Set down the full listing exactly as given. Any pictures are to be left out.

◆ Source data
-=-=-

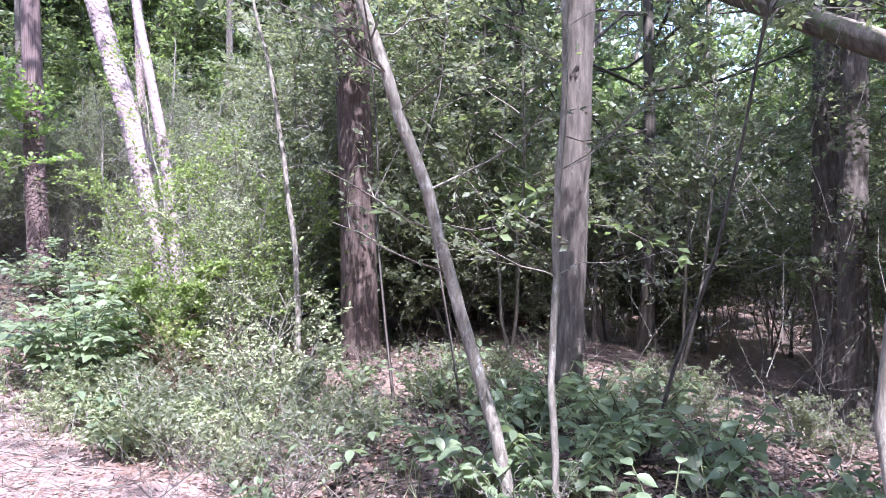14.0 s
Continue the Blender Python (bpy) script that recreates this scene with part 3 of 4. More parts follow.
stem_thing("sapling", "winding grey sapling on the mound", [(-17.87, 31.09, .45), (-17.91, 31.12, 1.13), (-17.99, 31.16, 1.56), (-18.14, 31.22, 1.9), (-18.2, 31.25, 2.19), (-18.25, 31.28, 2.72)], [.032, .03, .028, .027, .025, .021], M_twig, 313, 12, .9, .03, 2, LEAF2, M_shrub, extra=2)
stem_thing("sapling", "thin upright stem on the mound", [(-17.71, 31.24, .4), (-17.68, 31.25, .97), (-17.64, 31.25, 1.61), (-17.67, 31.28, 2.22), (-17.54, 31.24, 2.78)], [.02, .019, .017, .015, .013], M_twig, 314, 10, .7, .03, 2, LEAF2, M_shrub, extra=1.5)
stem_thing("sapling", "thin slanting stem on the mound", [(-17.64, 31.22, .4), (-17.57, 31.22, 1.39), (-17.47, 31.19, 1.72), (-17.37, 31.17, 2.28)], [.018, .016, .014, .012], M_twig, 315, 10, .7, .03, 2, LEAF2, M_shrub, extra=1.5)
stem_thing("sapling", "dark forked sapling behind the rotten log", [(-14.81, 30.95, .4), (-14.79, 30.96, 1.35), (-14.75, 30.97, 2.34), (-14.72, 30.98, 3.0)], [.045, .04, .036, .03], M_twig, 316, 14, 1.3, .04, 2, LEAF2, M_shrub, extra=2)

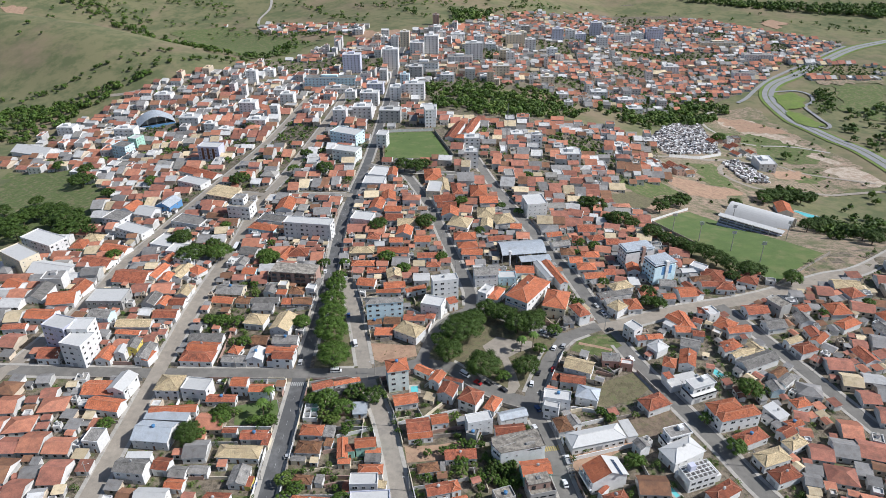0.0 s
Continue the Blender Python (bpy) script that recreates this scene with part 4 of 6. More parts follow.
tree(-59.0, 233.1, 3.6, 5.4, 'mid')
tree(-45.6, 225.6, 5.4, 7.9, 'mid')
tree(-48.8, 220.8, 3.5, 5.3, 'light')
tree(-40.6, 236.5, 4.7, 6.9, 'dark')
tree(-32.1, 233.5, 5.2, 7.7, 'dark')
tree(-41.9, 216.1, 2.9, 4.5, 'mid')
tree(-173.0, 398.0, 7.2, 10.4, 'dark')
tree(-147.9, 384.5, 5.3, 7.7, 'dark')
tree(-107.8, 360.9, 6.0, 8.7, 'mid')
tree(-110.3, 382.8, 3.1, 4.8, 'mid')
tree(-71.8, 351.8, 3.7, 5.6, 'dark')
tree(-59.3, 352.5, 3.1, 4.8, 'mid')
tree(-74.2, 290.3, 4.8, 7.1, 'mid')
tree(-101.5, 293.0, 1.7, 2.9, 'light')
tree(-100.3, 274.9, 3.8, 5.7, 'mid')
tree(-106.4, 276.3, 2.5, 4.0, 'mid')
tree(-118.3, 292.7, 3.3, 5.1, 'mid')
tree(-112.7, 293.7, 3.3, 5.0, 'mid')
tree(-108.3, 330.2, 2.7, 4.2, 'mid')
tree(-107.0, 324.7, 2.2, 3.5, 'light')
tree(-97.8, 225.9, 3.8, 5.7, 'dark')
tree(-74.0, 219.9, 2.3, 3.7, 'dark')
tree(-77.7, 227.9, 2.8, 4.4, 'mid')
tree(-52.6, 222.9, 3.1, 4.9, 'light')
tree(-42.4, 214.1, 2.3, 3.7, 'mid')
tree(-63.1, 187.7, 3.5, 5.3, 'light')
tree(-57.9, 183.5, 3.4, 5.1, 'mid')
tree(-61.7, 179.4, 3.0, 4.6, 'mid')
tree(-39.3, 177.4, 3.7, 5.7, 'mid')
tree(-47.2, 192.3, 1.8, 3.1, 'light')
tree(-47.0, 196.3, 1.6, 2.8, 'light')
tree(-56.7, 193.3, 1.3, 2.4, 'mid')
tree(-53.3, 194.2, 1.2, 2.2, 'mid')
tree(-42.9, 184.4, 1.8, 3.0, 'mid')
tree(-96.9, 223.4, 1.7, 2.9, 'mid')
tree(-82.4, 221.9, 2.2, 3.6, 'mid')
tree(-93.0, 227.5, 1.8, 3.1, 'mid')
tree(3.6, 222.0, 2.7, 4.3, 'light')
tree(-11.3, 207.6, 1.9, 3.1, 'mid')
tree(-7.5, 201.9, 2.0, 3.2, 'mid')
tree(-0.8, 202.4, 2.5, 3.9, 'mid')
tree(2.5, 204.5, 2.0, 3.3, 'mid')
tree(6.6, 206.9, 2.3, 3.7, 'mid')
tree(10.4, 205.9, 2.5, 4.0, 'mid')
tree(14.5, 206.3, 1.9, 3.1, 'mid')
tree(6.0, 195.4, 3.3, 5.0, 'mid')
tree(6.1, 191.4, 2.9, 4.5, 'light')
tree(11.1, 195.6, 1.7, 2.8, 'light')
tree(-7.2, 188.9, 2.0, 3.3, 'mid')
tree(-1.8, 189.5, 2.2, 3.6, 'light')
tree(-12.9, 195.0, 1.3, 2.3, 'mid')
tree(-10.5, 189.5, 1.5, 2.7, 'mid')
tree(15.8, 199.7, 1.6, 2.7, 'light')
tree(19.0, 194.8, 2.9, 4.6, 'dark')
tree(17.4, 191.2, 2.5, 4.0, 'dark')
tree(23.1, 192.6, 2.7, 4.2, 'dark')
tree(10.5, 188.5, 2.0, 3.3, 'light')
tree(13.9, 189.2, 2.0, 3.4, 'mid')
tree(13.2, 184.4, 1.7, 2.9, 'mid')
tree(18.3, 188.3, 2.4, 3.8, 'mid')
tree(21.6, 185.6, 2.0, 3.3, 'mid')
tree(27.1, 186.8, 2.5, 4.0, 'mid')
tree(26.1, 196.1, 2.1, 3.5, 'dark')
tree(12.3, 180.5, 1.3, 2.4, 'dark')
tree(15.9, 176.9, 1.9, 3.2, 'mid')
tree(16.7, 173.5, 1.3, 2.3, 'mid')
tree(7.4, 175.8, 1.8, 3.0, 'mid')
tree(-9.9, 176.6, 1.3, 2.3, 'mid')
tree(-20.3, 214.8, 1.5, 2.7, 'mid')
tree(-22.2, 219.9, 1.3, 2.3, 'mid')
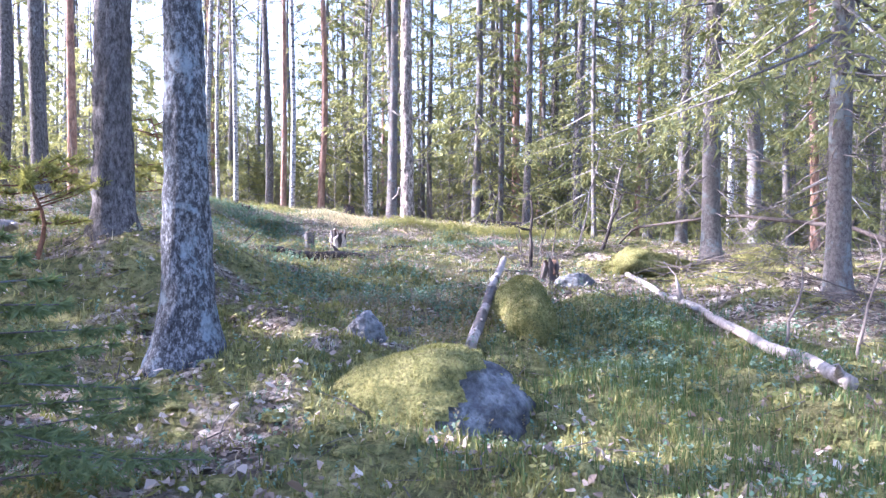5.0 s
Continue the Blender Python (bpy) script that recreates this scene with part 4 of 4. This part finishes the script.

-=-=-

◆ ANSWER TO THIS PROBLEM
14.0 s
Continue the Blender Python (bpy) script that recreates this scene with part 3 of 4. More parts follow.
stem_thing("sapling", "winding grey sapling on the mound", [(-17.87, 31.09, .45), (-17.91, 31.12, 1.13), (-17.99, 31.16, 1.56), (-18.14, 31.22, 1.9), (-18.2, 31.25, 2.19), (-18.25, 31.28, 2.72)], [.032, .03, .028, .027, .025, .021], M_twig, 313, 12, .9, .03, 2, LEAF2, M_shrub, extra=2)
stem_thing("sapling", "thin upright stem on the mound", [(-17.71, 31.24, .4), (-17.68, 31.25, .97), (-17.64, 31.25, 1.61), (-17.67, 31.28, 2.22), (-17.54, 31.24, 2.78)], [.02, .019, .017, .015, .013], M_twig, 314, 10, .7, .03, 2, LEAF2, M_shrub, extra=1.5)
stem_thing("sapling", "thin slanting stem on the mound", [(-17.64, 31.22, .4), (-17.57, 31.22, 1.39), (-17.47, 31.19, 1.72), (-17.37, 31.17, 2.28)], [.018, .016, .014, .012], M_twig, 315, 10, .7, .03, 2, LEAF2, M_shrub, extra=1.5)
stem_thing("sapling", "dark forked sapling behind the rotten log", [(-14.81, 30.95, .4), (-14.79, 30.96, 1.35), (-14.75, 30.97, 2.34), (-14.72, 30.98, 3.0)], [.045, .04, .036, .03], M_twig, 316, 14, 1.3, .04, 2, LEAF2, M_shrub, extra=2)

0.0 s
Continue the Blender Python (bpy) script that recreates this scene with part 4 of 6. More parts follow.
tree(-59.0, 233.1, 3.6, 5.4, 'mid')
tree(-45.6, 225.6, 5.4, 7.9, 'mid')
tree(-48.8, 220.8, 3.5, 5.3, 'light')
tree(-40.6, 236.5, 4.7, 6.9, 'dark')
tree(-32.1, 233.5, 5.2, 7.7, 'dark')
tree(-41.9, 216.1, 2.9, 4.5, 'mid')
tree(-173.0, 398.0, 7.2, 10.4, 'dark')
tree(-147.9, 384.5, 5.3, 7.7, 'dark')
tree(-107.8, 360.9, 6.0, 8.7, 'mid')
tree(-110.3, 382.8, 3.1, 4.8, 'mid')
tree(-71.8, 351.8, 3.7, 5.6, 'dark')
tree(-59.3, 352.5, 3.1, 4.8, 'mid')
tree(-74.2, 290.3, 4.8, 7.1, 'mid')
tree(-101.5, 293.0, 1.7, 2.9, 'light')
tree(-100.3, 274.9, 3.8, 5.7, 'mid')
tree(-106.4, 276.3, 2.5, 4.0, 'mid')
tree(-118.3, 292.7, 3.3, 5.1, 'mid')
tree(-112.7, 293.7, 3.3, 5.0, 'mid')
tree(-108.3, 330.2, 2.7, 4.2, 'mid')
tree(-107.0, 324.7, 2.2, 3.5, 'light')
tree(-97.8, 225.9, 3.8, 5.7, 'dark')
tree(-74.0, 219.9, 2.3, 3.7, 'dark')
tree(-77.7, 227.9, 2.8, 4.4, 'mid')
tree(-52.6, 222.9, 3.1, 4.9, 'light')
tree(-42.4, 214.1, 2.3, 3.7, 'mid')
tree(-63.1, 187.7, 3.5, 5.3, 'light')
tree(-57.9, 183.5, 3.4, 5.1, 'mid')
tree(-61.7, 179.4, 3.0, 4.6, 'mid')
tree(-39.3, 177.4, 3.7, 5.7, 'mid')
tree(-47.2, 192.3, 1.8, 3.1, 'light')
tree(-47.0, 196.3, 1.6, 2.8, 'light')
tree(-56.7, 193.3, 1.3, 2.4, 'mid')
tree(-53.3, 194.2, 1.2, 2.2, 'mid')
tree(-42.9, 184.4, 1.8, 3.0, 'mid')
tree(-96.9, 223.4, 1.7, 2.9, 'mid')
tree(-82.4, 221.9, 2.2, 3.6, 'mid')
tree(-93.0, 227.5, 1.8, 3.1, 'mid')
tree(3.6, 222.0, 2.7, 4.3, 'light')
tree(-11.3, 207.6, 1.9, 3.1, 'mid')
tree(-7.5, 201.9, 2.0, 3.2, 'mid')
tree(-0.8, 202.4, 2.5, 3.9, 'mid')
tree(2.5, 204.5, 2.0, 3.3, 'mid')
tree(6.6, 206.9, 2.3, 3.7, 'mid')
tree(10.4, 205.9, 2.5, 4.0, 'mid')
tree(14.5, 206.3, 1.9, 3.1, 'mid')
tree(6.0, 195.4, 3.3, 5.0, 'mid')
tree(6.1, 191.4, 2.9, 4.5, 'light')
tree(11.1, 195.6, 1.7, 2.8, 'light')
tree(-7.2, 188.9, 2.0, 3.3, 'mid')
tree(-1.8, 189.5, 2.2, 3.6, 'light')
tree(-12.9, 195.0, 1.3, 2.3, 'mid')
tree(-10.5, 189.5, 1.5, 2.7, 'mid')
tree(15.8, 199.7, 1.6, 2.7, 'light')
tree(19.0, 194.8, 2.9, 4.6, 'dark')
tree(17.4, 191.2, 2.5, 4.0, 'dark')
tree(23.1, 192.6, 2.7, 4.2, 'dark')
tree(10.5, 188.5, 2.0, 3.3, 'light')
tree(13.9, 189.2, 2.0, 3.4, 'mid')
tree(13.2, 184.4, 1.7, 2.9, 'mid')
tree(18.3, 188.3, 2.4, 3.8, 'mid')
tree(21.6, 185.6, 2.0, 3.3, 'mid')
tree(27.1, 186.8, 2.5, 4.0, 'mid')
tree(26.1, 196.1, 2.1, 3.5, 'dark')
tree(12.3, 180.5, 1.3, 2.4, 'dark')
tree(15.9, 176.9, 1.9, 3.2, 'mid')
tree(16.7, 173.5, 1.3, 2.3, 'mid')
tree(7.4, 175.8, 1.8, 3.0, 'mid')
tree(-9.9, 176.6, 1.3, 2.3, 'mid')
tree(-20.3, 214.8, 1.5, 2.7, 'mid')
tree(-22.2, 219.9, 1.3, 2.3, 'mid')
5.0 s
Continue the Blender Python (bpy) script that recreates this scene with part 4 of 4. This part finishes the script.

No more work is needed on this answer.